Here’s a hypothetical tool I’d love to see someone build. The point of access is a bookmarklet you can click on any article page. When you activate it, you receive an overlay of information about the article like:

  • How much of the content is rewritten press release based on Churnalism
  • How much of the information within the article you’ve already read (and highlight what’s new)
  • What your Twitter and Facebook friends have said about the article
  • Whether or not the link has been submitted to Reddit, Digg, HN, delicious, and the comment threads associated with each
  • Links to related coverage
  • # of links within the article
  • # of words in the article
  • Sources cited in the article (see Nate Silver’s post about NYT citations)
  • Display information, like the font-size and line-height (see Steve Yelvington’s post about font size across publications)

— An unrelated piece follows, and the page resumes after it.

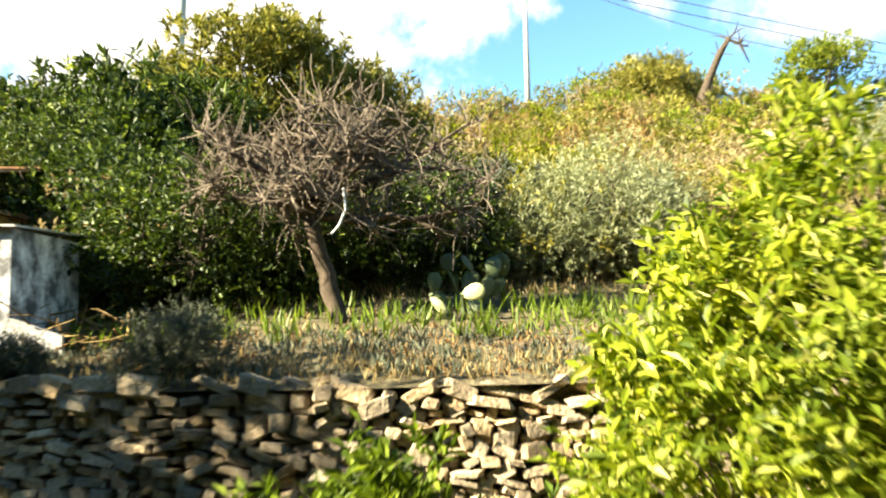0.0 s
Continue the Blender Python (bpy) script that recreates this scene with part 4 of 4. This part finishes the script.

And so on. It’s your rich heads-up display to the information you’re consuming.

The service is dual-purpose too. Every article you scrobble is logged, and you can track data points like:

  • Most common publications you read
  • Most popular authors you read
  • Which topics you read
  • # of articles you read every month
  • # of words you ready every month

On the web application, you could set a “budget” for your information consumption, see areas where you’re lacking and where you’re excelling, and view recommendations for getting up to speed on a subject.

Importantly, the tool shouldn’t be tied to any publication. The New York Times, for instance, could start doing part of this based on passive behavior of logged-in visitors, but it’s probably a narrow scope of the person’s entire consumption.

Bookmarklets are much more user-friendly than browser extensions, and I think services like Instapaper are popularizing them beyond the technorati.